GOAL OF THE EXERCISE: The data below needs to be returned exactly, line for line.
** Begin ENTRIES SUPPLIED **
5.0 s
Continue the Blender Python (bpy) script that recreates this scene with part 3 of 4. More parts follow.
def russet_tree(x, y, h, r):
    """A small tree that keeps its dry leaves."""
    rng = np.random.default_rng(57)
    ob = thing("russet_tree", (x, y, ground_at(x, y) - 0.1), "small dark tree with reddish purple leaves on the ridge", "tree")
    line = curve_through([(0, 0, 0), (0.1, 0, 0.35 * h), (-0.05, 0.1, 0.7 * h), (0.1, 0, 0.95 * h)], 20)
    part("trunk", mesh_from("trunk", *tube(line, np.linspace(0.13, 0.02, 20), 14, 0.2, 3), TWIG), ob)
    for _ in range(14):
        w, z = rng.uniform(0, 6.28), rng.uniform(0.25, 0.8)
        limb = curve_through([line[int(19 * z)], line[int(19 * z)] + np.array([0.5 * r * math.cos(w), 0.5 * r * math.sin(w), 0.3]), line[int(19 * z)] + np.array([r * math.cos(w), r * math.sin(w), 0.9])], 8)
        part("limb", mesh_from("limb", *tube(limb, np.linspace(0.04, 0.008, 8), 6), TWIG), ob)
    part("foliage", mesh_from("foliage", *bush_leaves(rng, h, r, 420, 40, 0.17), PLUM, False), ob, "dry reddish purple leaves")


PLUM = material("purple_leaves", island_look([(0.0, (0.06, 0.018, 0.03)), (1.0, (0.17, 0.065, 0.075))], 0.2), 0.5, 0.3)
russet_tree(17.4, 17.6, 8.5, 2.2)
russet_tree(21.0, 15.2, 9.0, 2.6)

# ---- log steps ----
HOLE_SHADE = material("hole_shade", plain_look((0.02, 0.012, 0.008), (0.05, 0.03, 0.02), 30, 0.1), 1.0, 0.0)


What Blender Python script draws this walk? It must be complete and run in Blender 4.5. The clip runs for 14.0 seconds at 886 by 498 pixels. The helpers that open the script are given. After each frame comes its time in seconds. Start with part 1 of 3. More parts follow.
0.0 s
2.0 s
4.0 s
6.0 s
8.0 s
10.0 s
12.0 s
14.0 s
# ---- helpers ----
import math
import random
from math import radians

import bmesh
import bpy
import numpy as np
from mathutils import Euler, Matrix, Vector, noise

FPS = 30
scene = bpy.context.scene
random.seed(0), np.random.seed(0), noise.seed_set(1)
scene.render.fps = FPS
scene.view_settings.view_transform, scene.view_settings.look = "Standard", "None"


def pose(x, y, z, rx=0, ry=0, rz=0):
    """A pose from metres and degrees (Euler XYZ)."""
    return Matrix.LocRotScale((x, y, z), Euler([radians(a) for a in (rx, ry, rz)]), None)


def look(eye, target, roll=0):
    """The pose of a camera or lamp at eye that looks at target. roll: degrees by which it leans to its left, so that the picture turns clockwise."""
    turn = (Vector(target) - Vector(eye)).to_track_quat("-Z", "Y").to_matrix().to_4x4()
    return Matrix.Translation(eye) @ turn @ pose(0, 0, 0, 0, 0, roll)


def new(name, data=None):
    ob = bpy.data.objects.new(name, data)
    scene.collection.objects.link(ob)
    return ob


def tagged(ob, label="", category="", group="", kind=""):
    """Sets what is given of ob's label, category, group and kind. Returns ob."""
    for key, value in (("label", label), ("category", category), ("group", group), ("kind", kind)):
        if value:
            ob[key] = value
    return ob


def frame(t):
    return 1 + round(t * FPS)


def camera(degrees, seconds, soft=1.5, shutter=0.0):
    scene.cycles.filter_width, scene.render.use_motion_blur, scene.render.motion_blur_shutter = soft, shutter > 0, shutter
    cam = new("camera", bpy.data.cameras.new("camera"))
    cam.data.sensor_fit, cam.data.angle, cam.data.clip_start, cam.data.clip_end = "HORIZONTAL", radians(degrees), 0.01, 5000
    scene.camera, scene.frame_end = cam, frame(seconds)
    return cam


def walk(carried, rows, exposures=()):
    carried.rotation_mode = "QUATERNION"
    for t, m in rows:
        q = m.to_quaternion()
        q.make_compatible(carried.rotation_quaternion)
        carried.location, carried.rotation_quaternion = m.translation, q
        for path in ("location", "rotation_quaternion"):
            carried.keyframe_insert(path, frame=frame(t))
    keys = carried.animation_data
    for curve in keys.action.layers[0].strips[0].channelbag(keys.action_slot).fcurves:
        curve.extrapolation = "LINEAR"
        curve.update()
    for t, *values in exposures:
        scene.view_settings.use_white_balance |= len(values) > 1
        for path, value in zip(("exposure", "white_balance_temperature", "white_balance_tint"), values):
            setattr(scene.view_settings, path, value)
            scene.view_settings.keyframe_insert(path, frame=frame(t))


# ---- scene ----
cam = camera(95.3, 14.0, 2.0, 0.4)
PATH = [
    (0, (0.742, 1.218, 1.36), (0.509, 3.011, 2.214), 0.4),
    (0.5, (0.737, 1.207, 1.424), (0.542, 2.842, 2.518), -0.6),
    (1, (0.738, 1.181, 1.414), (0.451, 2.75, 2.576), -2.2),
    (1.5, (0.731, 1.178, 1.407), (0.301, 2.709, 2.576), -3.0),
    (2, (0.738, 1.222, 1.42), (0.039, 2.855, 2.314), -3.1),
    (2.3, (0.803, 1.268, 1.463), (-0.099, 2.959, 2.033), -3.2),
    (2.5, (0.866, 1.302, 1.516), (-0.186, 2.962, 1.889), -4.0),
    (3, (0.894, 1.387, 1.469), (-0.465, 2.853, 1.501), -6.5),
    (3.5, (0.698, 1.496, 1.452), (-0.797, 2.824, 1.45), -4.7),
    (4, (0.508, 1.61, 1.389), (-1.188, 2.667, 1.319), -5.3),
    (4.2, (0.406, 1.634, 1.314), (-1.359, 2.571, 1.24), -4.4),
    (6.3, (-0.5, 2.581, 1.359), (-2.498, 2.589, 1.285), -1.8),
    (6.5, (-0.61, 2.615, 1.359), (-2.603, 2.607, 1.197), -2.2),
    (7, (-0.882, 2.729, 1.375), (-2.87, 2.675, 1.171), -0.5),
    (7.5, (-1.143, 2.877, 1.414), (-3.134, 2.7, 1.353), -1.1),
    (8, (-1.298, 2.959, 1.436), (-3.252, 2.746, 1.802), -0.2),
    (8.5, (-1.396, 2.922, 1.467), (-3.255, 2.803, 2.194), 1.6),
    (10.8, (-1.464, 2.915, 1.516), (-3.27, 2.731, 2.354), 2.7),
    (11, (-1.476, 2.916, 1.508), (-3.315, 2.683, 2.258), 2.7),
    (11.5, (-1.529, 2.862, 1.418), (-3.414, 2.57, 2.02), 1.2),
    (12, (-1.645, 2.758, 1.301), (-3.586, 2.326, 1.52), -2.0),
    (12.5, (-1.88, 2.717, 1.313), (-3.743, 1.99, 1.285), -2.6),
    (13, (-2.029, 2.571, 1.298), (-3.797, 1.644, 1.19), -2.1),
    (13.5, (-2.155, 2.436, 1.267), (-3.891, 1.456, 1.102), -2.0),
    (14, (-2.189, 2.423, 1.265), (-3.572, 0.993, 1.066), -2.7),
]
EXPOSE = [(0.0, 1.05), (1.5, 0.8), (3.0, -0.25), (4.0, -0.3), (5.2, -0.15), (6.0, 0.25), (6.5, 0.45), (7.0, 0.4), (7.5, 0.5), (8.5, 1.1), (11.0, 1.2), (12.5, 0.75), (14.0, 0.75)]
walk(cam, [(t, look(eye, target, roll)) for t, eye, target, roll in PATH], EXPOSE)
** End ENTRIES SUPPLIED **
EXERCISE RESPONSE:
5.0 s
Continue the Blender Python (bpy) script that recreates this scene with part 3 of 4. More parts follow.
def russet_tree(x, y, h, r):
    """A small tree that keeps its dry leaves."""
    rng = np.random.default_rng(57)
    ob = thing("russet_tree", (x, y, ground_at(x, y) - 0.1), "small dark tree with reddish purple leaves on the ridge", "tree")
    line = curve_through([(0, 0, 0), (0.1, 0, 0.35 * h), (-0.05, 0.1, 0.7 * h), (0.1, 0, 0.95 * h)], 20)
    part("trunk", mesh_from("trunk", *tube(line, np.linspace(0.13, 0.02, 20), 14, 0.2, 3), TWIG), ob)
    for _ in range(14):
        w, z = rng.uniform(0, 6.28), rng.uniform(0.25, 0.8)
        limb = curve_through([line[int(19 * z)], line[int(19 * z)] + np.array([0.5 * r * math.cos(w), 0.5 * r * math.sin(w), 0.3]), line[int(19 * z)] + np.array([r * math.cos(w), r * math.sin(w), 0.9])], 8)
        part("limb", mesh_from("limb", *tube(limb, np.linspace(0.04, 0.008, 8), 6), TWIG), ob)
    part("foliage", mesh_from("foliage", *bush_leaves(rng, h, r, 420, 40, 0.17), PLUM, False), ob, "dry reddish purple leaves")


PLUM = material("purple_leaves", island_look([(0.0, (0.06, 0.018, 0.03)), (1.0, (0.17, 0.065, 0.075))], 0.2), 0.5, 0.3)
russet_tree(17.4, 17.6, 8.5, 2.2)
russet_tree(21.0, 15.2, 9.0, 2.6)

# ---- log steps ----
HOLE_SHADE = material("hole_shade", plain_look((0.02, 0.012, 0.008), (0.05, 0.03, 0.02), 30, 0.1), 1.0, 0.0)


What Blender Python script draws this walk? It must be complete and run in Blender 4.5. The clip runs for 14.0 seconds at 886 by 498 pixels. The helpers that open the script are given. After each frame comes its time in seconds. Start with part 1 of 3. More parts follow.
0.0 s
2.0 s
4.0 s
6.0 s
8.0 s
10.0 s
12.0 s
14.0 s
# ---- helpers ----
import math
import random
from math import radians

import bmesh
import bpy
import numpy as np
from mathutils import Euler, Matrix, Vector, noise

FPS = 30
scene = bpy.context.scene
random.seed(0), np.random.seed(0), noise.seed_set(1)
scene.render.fps = FPS
scene.view_settings.view_transform, scene.view_settings.look = "Standard", "None"


def pose(x, y, z, rx=0, ry=0, rz=0):
    """A pose from metres and degrees (Euler XYZ)."""
    return Matrix.LocRotScale((x, y, z), Euler([radians(a) for a in (rx, ry, rz)]), None)


def look(eye, target, roll=0):
    """The pose of a camera or lamp at eye that looks at target. roll: degrees by which it leans to its left, so that the picture turns clockwise."""
    turn = (Vector(target) - Vector(eye)).to_track_quat("-Z", "Y").to_matrix().to_4x4()
    return Matrix.Translation(eye) @ turn @ pose(0, 0, 0, 0, 0, roll)


def new(name, data=None):
    ob = bpy.data.objects.new(name, data)
    scene.collection.objects.link(ob)
    return ob


def tagged(ob, label="", category="", group="", kind=""):
    """Sets what is given of ob's label, category, group and kind. Returns ob."""
    for key, value in (("label", label), ("category", category), ("group", group), ("kind", kind)):
        if value:
            ob[key] = value
    return ob


def frame(t):
    return 1 + round(t * FPS)


def camera(degrees, seconds, soft=1.5, shutter=0.0):
    scene.cycles.filter_width, scene.render.use_motion_blur, scene.render.motion_blur_shutter = soft, shutter > 0, shutter
    cam = new("camera", bpy.data.cameras.new("camera"))
    cam.data.sensor_fit, cam.data.angle, cam.data.clip_start, cam.data.clip_end = "HORIZONTAL", radians(degrees), 0.01, 5000
    scene.camera, scene.frame_end = cam, frame(seconds)
    return cam


def walk(carried, rows, exposures=()):
    carried.rotation_mode = "QUATERNION"
    for t, m in rows:
        q = m.to_quaternion()
        q.make_compatible(carried.rotation_quaternion)
        carried.location, carried.rotation_quaternion = m.translation, q
        for path in ("location", "rotation_quaternion"):
            carried.keyframe_insert(path, frame=frame(t))
    keys = carried.animation_data
    for curve in keys.action.layers[0].strips[0].channelbag(keys.action_slot).fcurves:
        curve.extrapolation = "LINEAR"
        curve.update()
    for t, *values in exposures:
        scene.view_settings.use_white_balance |= len(values) > 1
        for path, value in zip(("exposure", "white_balance_temperature", "white_balance_tint"), values):
            setattr(scene.view_settings, path, value)
            scene.view_settings.keyframe_insert(path, frame=frame(t))


# ---- scene ----
cam = camera(95.3, 14.0, 2.0, 0.4)
PATH = [
    (0, (0.742, 1.218, 1.36), (0.509, 3.011, 2.214), 0.4),
    (0.5, (0.737, 1.207, 1.424), (0.542, 2.842, 2.518), -0.6),
    (1, (0.738, 1.181, 1.414), (0.451, 2.75, 2.576), -2.2),
    (1.5, (0.731, 1.178, 1.407), (0.301, 2.709, 2.576), -3.0),
    (2, (0.738, 1.222, 1.42), (0.039, 2.855, 2.314), -3.1),
    (2.3, (0.803, 1.268, 1.463), (-0.099, 2.959, 2.033), -3.2),
    (2.5, (0.866, 1.302, 1.516), (-0.186, 2.962, 1.889), -4.0),
    (3, (0.894, 1.387, 1.469), (-0.465, 2.853, 1.501), -6.5),
    (3.5, (0.698, 1.496, 1.452), (-0.797, 2.824, 1.45), -4.7),
    (4, (0.508, 1.61, 1.389), (-1.188, 2.667, 1.319), -5.3),
    (4.2, (0.406, 1.634, 1.314), (-1.359, 2.571, 1.24), -4.4),
    (6.3, (-0.5, 2.581, 1.359), (-2.498, 2.589, 1.285), -1.8),
    (6.5, (-0.61, 2.615, 1.359), (-2.603, 2.607, 1.197), -2.2),
    (7, (-0.882, 2.729, 1.375), (-2.87, 2.675, 1.171), -0.5),
    (7.5, (-1.143, 2.877, 1.414), (-3.134, 2.7, 1.353), -1.1),
    (8, (-1.298, 2.959, 1.436), (-3.252, 2.746, 1.802), -0.2),
    (8.5, (-1.396, 2.922, 1.467), (-3.255, 2.803, 2.194), 1.6),
    (10.8, (-1.464, 2.915, 1.516), (-3.27, 2.731, 2.354), 2.7),
    (11, (-1.476, 2.916, 1.508), (-3.315, 2.683, 2.258), 2.7),
    (11.5, (-1.529, 2.862, 1.418), (-3.414, 2.57, 2.02), 1.2),
    (12, (-1.645, 2.758, 1.301), (-3.586, 2.326, 1.52), -2.0),
    (12.5, (-1.88, 2.717, 1.313), (-3.743, 1.99, 1.285), -2.6),
    (13, (-2.029, 2.571, 1.298), (-3.797, 1.644, 1.19), -2.1),
    (13.5, (-2.155, 2.436, 1.267), (-3.891, 1.456, 1.102), -2.0),
    (14, (-2.189, 2.423, 1.265), (-3.572, 0.993, 1.066), -2.7),
]
EXPOSE = [(0.0, 1.05), (1.5, 0.8), (3.0, -0.25), (4.0, -0.3), (5.2, -0.15), (6.0, 0.25), (6.5, 0.45), (7.0, 0.4), (7.5, 0.5), (8.5, 1.1), (11.0, 1.2), (12.5, 0.75), (14.0, 0.75)]
walk(cam, [(t, look(eye, target, roll)) for t, eye, target, roll in PATH], EXPOSE)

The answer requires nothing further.